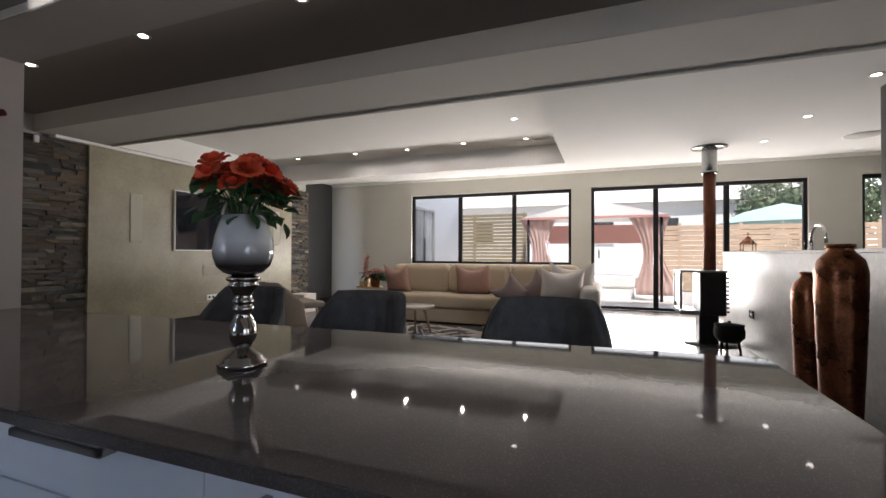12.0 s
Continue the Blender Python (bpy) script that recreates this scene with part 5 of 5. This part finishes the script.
for dx in (-0.07, 0.07):
    for dy in (-0.07, 0.07):
        part("post", tube([(7.45 + dx, -0.15 + dy, 1.262), (7.45 + dx, -0.15 + dy, 1.365)], 0.006, 6), M_COPPER, lt)
part("base", box(7.36, -0.24, 1.262, 7.54, -0.06, 1.272), M_COPPER, lt)
part("ring", tube(circle(0, 0, 0, 0.025, 14), 0.004, 5, closed=True), M_COPPER, lt).matrix_basis = pose(7.45, -0.15, 1.495, 90)
tb = thing("bar_tap", "chrome gooseneck tap at the bar", "tap", at=(5.75, -0.22, 1.262))
part("tap_body", lathe([(0.03, 1.262), (0.03, 1.28), (0.02, 1.29), (0.02, 1.34)], 14, m=pose(5.75, -0.22, 0)), M_CHROME, tb)
part("spout", tube([(5.75, -0.22, 1.33)] + [(5.75 - 0.15 + 0.15 * math.cos(a), -0.22, 1.38 + 0.12 * math.sin(a)) for a in [math.pi * k / 12 for k in range(13)]] + [(5.45, -0.22, 1.33)], 0.013, 10), M_CHROME, tb)
for k in range(6):
    gl = thing("bar_glass", "clear upturned glass on the bar top", "glass", "glasses on the bar", at=(6.08 + 0.125 * k, -0.25, 1.262))
    part("glass_body", lathe([(0.036, 1.262), (0.030, 1.37), (0, 1.372)], 16, m=pose(6.08 + 0.125 * k, -0.25, 0)), M_CLEAR, gl)
structure("wall_pillar", box(4.15, -1.2, FZ, 5.05, -0.42, DZ), M_DARK, "dark grey pillar behind the bar", "wall")
sw = thing("light_switch", "white light switch on the dark pillar", "switch", at=(5.051, -0.5, 1.5))
part("plate", box(4.85, -0.419, 1.38, 4.93, -0.409, 1.50, 0.002), M_WHITE, sw)
part("rocker", box(4.87, -0.408, 1.42, 4.91, -0.405, 1.46), M_GREYPLATE, sw)


def urn(label, x, y, h, r):
    o = thing("urn", label, "urn", "copper urns by the bar", at=(x, y, FZ))
    pr = [(0, 0), (0.72, 0), (0.75, 0.02), (0.80, 0.2), (0.92, 0.5), (1.0, 0.75), (0.99, 0.86), (0.88, 0.92), (0.62, 0.95), (0.50, 0.965), (0.50, 0.978), (0.56, 0.985), (0.57, 1.0), (0.50, 1.0), (0.44, 0.97)]
    part("urn_body", lathe([(r * a, FZ + h * z) for a, z in pr[:11]], 40, m=pose(x, y, 0)), M_COPPER, o)
    part("rim", lathe([(r * a, FZ + h * z) for a, z in pr[10:]], 40, m=pose(x, y, 0)), M_COPPER, o)
    return o


urn("tall mottled copper floor urn beside the bar wall", 3.84, 0.33, 1.165, 0.125)
urn("smaller mottled copper floor urn beside the bar wall", 4.24, 0.335, 0.985, 0.102)
vt = thing("ceiling_vent", "white slotted air vent in the coffer ceiling", "vent", at=(6.95, 2.5, HZ))
part("frame", box(6.80, 2.30, HZ - 0.012, 7.10, 2.58, HZ - 0.001, 0.003), M_WHITE, vt)
for k in range(6):
    part("slat", box(6.82, 2.325 + k * 0.04, HZ - 0.02, 7.08, 2.345 + k * 0.04, HZ - 0.0125), M_WHITE, vt)
cs = thing("ceiling_speaker", "round white speaker grille in the ceiling", "speaker", at=(6.74, -1.05, DZ))
part("grille", lathe([(0, DZ - 0.010), (0.15, DZ - 0.010), (0.165, DZ - 0.006), (0.165, DZ - 0.001)], 32, m=pose(6.74, -1.05, 0)), M_LABEL, cs)
part("ring", lathe([(0.166, DZ - 0.007), (0.18, DZ - 0.004), (0.18, DZ - 0.001), (0.166, DZ - 0.001)], 32, m=pose(6.74, -1.05, 0)), M_WHITE, cs)

# ---- outdoors ----
bm = bmesh.new()
vv = [bm.verts.new(p) for p in ((-2000, -2000, -0.13), (2000, -2000, -0.13), (2000, 2000, -0.13), (-2000, 2000, -0.13))]
bm.faces.new(vv)
structure("ground", bm, M_GROUND, "pale dry ground round the house", "ground")
structure("pavement", box(FX + 0.23, -9, -0.12, 18, 10, 0.06), M_PAVE, "bright pale patio paving", "pavement")


def slat_fence(x, y0, y1, z0, z1, label, m):
    o = thing("fence", label, "fence", "slatted garden fences", at=(x, (y0 + y1) / 2, z0))
    step = 0.155 if m is M_FENCE else 0.108
    n = int((z1 - z0) / step)
    for k in range(n):
        z = z0 + k * step
        part("slat", box(x, y0, z, x + 0.03, y1, z + step - 0.017, 0.004), m, o)
    y = y0 + 0.05
    while y < y1:
        part("post", box(x + 0.032, y, 0.06, x + 0.10, y + 0.08, z1), m, o)
        y += 1.6
    return o


slat_fence(15.6, -7.0, 0.3, 0.12, 2.2, "horizontal cedar slat fence beyond the patio", M_FENCE)
slat_fence(13.9, 3.9, 6.1, 0.12, 2.5, "tall weathered slat screen beyond the patio", M_SCREENWOOD)
structure("wall_wing", box(FX + 0.23, 6.15, -0.1, 14.2, 6.4, 3.4), M_EXTBLUE, "grey-blue rendered wall of the house wing", "wall")
dg = thing("door_3", "grey-framed glazed door in the outside wall", "door", kind="structure", at=(11.3, 6.14, 0.06))
for x in (10.5, 11.1, 11.7):
    part("frame", box(x, 6.09, 0.06, x + 0.07, 6.148, 2.35, 0.004), M_GREYPLATE, dg)
part("frame", box(10.5, 6.09, 2.352, 11.77, 6.148, 2.42, 0.004), M_GREYPLATE, dg)
for x in (10.572, 11.172):
    part("pane", box(x, 6.12, 0.08, x + 0.526, 6.126, 2.35), M_PANE, dg)

gz = thing("gazebo", "canvas patio gazebo with terracotta valance and tied drapes", "gazebo", at=(13.3, 1.9, 0.06))
G = (12.4, 14.4, 0.35, 3.6)
for x in G[:2]:
    for y in G[2:]:
        part("post", tube([(x, y, 0.06), (x, y, 2.2)], 0.035, 8), M_BLACKFRAME, gz)
b = bmesh.new()
ap = b.verts.new((13.4, 1.97, 2.75))
cr = [b.verts.new(p) for p in ((12.25, 0.2, 2.2), (14.55, 0.2, 2.2), (14.55, 3.75, 2.2), (12.25, 3.75, 2.2))]
for k in range(4):
    b.faces.new((cr[k], cr[(k + 1) % 4], ap))
bmesh.ops.solidify(b, geom=b.faces[:], thickness=0.01)
part("canopy", b, M_CANVAS, gz)
part("valance", box(12.24, 0.2, 2.14, 12.25, 3.75, 2.20), M_VALANCE, gz, "terracotta valance")
part("back_panel", box(14.42, 0.5, 1.55, 14.44, 3.5, 2.1), M_VALANCE, gz, "terracotta back panel")


def drape(x, y, w, label):
    b = bmesh.new()
    g = []
    for i in range(15):
        v = i / 14
        row = []
        for j in range(25):
            u = j / 24 - 0.5
            ww = w * (1 - 0.55 * math.sin(math.pi * min(1, v * 1.15)))
            row.append(b.verts.new((x + 0.04 * math.sin(j * 1.5), y + u * ww - 0.18 * w * v, 2.16 - v * 1.95)))
        g.append(row)
    for i in range(14):
        for j in range(24):
            b.faces.new((g[i][j], g[i][j + 1], g[i + 1][j + 1], g[i + 1][j]))
    bmesh.ops.solidify(b, geom=b.faces[:], thickness=0.004)
    part("drape", b, M_DRAPE, gz, label, smooth=True)


drape(12.42, 3.35, 0.95, "faded rose drape tied to the post")
drape(12.42, 0.62, 0.95, "faded rose drape tied to the post")
db = thing("daybed", "white cushioned outdoor daybed under the gazebo", "daybed", at=(13.4, 1.9, 0.06))
part("mattress", box(12.7, 0.9, 0.35, 14.1, 3.1, 0.65, 0.06, 3), M_WHITE, db)
part("frame", box(12.75, 0.95, 0.06, 14.05, 3.05, 0.348, 0.01), M_WHITE, db)
hs = thing("house", "pale rendered neighbouring house with a grey roof", "house", at=(30, 2, -0.13))
part("wall", box(28, -9, -0.13, 36, 14, 4.2), M_EXT, hs)
b = bmesh.new()
q = [b.verts.new(p) for p in ((27.5, -9.6, 4.2), (36.5, -9.6, 4.2), (36.5, 14.6, 4.2), (27.5, 14.6, 4.2), (32, -8, 6.0), (32, 13, 6.0))]
for f in ((0, 1, 4), (1, 2, 5, 4), (2, 3, 5), (3, 0, 4, 5), (3, 2, 1, 0)):
    b.faces.new([q[i] for i in f])
part("roof", b, M_ROOF, hs)
for y in (-6.5, -2.2, 1.2, 5.0, 8.5):
    wd = part("window", box(27.93, y, 1.9, 27.99, y + 1.3, 3.3), M_DARK, hs)
    part("frame", box(27.9, y - 0.06, 1.84, 27.929, y + 1.36, 1.9), M_WHITE, wd)
um = thing("parasol", "pale teal garden parasol behind the fence", "parasol", at=(19, -4, -0.13))
part("pole", tube([(19, -4.2, -0.13), (19, -4.2, 3.0)], 0.03, 8), M_WHITE, um)
part("canopy", lathe([(2.0, 2.35), (1.2, 2.75), (0, 3.05), (0, 3.03), (1.2, 2.73), (2.0, 2.33)], 8, m=pose(19, -4.2, 0)), M_TEAL, um)


def tree(x, y, h, r, seed, label):
    rg = random.Random(seed)
    o = thing("tree", label, "tree", "garden trees", at=(x, y, -0.13))
    b = tube([(x, y, -0.13), (x + 0.1, y, h * 0.3), (x, y + 0.1, h * 0.6)], [0.22, 0.16, 0.09], 10)
    for k in range(7):
        a = k * 0.9
        tube([(x, y, h * (0.3 + 0.04 * k)), (x + r * 0.4 * math.cos(a), y + r * 0.4 * math.sin(a), h * (0.5 + 0.05 * k)), (x + r * 0.8 * math.cos(a), y + r * 0.8 * math.sin(a), h * (0.6 + 0.05 * k))], [0.08, 0.05, 0.02], 6, bm=b)
    part("trunk", b, M_BARK, o)
    c = bmesh.new()
    cl = [(Vector((x, y, h * 0.68)) + Vector((rg.uniform(-1, 1) * r * 0.75, rg.uniform(-1, 1) * r * 0.75, rg.uniform(-0.8, 1) * h * 0.22)), rg.uniform(0.25, 0.5) * r) for k in range(26)]
    for p, cr_ in cl:
        for k in range(130):
            d = Vector((rg.gauss(0, 1), rg.gauss(0, 1), rg.gauss(0, 1))).normalized() * cr_ * rg.uniform(0.55, 1.05)
            s = Vector((rg.gauss(0, 1), rg.gauss(0, 1), rg.gauss(0, 1))).normalized() * 0.13
            t = s.cross(d).normalized() * 0.07
            a = p + d
            c.faces.new([c.verts.new(a - s), c.verts.new(a + t), c.verts.new(a + s), c.verts.new(a - t)])
    part("crown", c, M_TREE, o)
    return o


tree(24, -6.3, 5.6, 2.2, 5, "leafy green tree beyond the garden")
tree(26, -9.5, 5.2, 2.4, 6, "leafy green tree beyond the garden")
tree(22, -12.0, 5.5, 2.2, 7, "leafy green tree beyond the garden")
structure("backdrop_sky", box(70, -120, -5, 70.5, 120, 60), M_DAYLIGHT, "bright hazy sky in the distance", "backdrop")
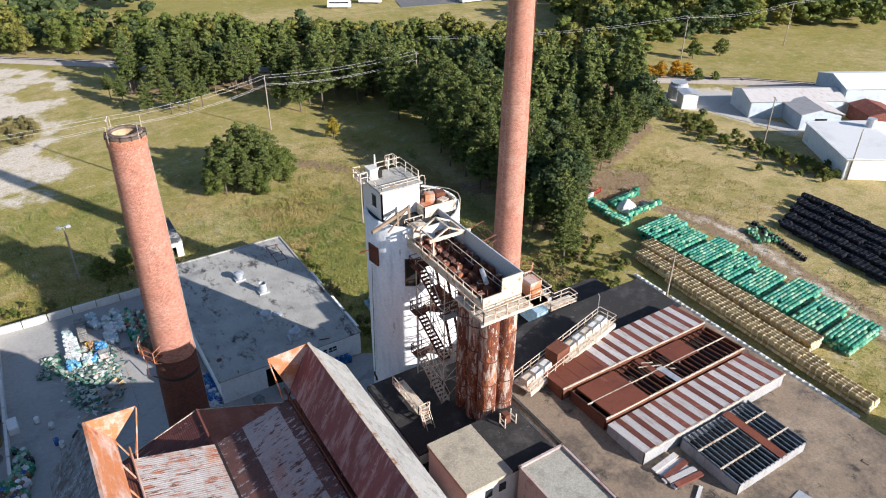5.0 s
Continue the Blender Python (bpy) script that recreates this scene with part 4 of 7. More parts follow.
# ---- silo, bins and conveyors ----
def make_silo():
    cx, cy, r, zt = 38.6, 84.1, 4.75, 29.9
    S = thing("concrete_silo", (cx, cy, 0), "tall white painted round silo with a rooftop cabin", "silo")
    b = MB().rings((cx, cy, 0), [(r + 0.05, -0.3), (r + 0.05, 0.6), (r, 0.7), (r, 10), (r, 20), (r, zt), (r - 0.3, zt), (r - 0.3, zt - 0.12)], 64)
    part("shell", smooth(b.mesh("shell", M["silo"])), None, S)
    part("roof", MB().rings((cx, cy, zt - 0.12), [(r - 0.3, 0), (0.01, 0.1)], 48), M["tar"], S, "dark tarred top")
    for z in (4.9, 9.8, 14.7, 19.6, 24.5):
        part("joint_ring", MB().rings((cx, cy, z), [(r + 0.003, -0.03), (r + 0.012, -0.03), (r + 0.012, 0.03), (r + 0.003, 0.03)], 64), M["silo"], S)
    # openings on the west and south-west, the dark plates standing for their inner shade
    def opening(ang, z, w, h, name, mat, label):
        a = radians(ang)
        d, t = Vector((math.cos(a), math.sin(a), 0)), Vector((-math.sin(a), math.cos(a), 0))
        o = Vector((cx, cy, z)) + d * (r - 0.02)
        mb = MB()
        mb.plate([o - t * w / 2 - Vector((0, 0, h / 2)) + d * 0.05, o + t * w / 2 - Vector((0, 0, h / 2)) + d * 0.05, o + t * w / 2 + Vector((0, 0, h / 2)) + d * 0.05, o - t * w / 2 + Vector((0, 0, h / 2)) + d * 0.05], 0.12)
        ob = part(name, mb, mat, S, label)
        fr = MB()
        for u in (-1, 1):
            fr.beam(o + t * u * w / 2 + d * 0.08 - Vector((0, 0, h / 2)), o + t * u * w / 2 + d * 0.08 + Vector((0, 0, h / 2)), 0.09)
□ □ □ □
The word "with" may appear on some lines of these records; state how many such lines there are, and nothing else.

Complete output:
5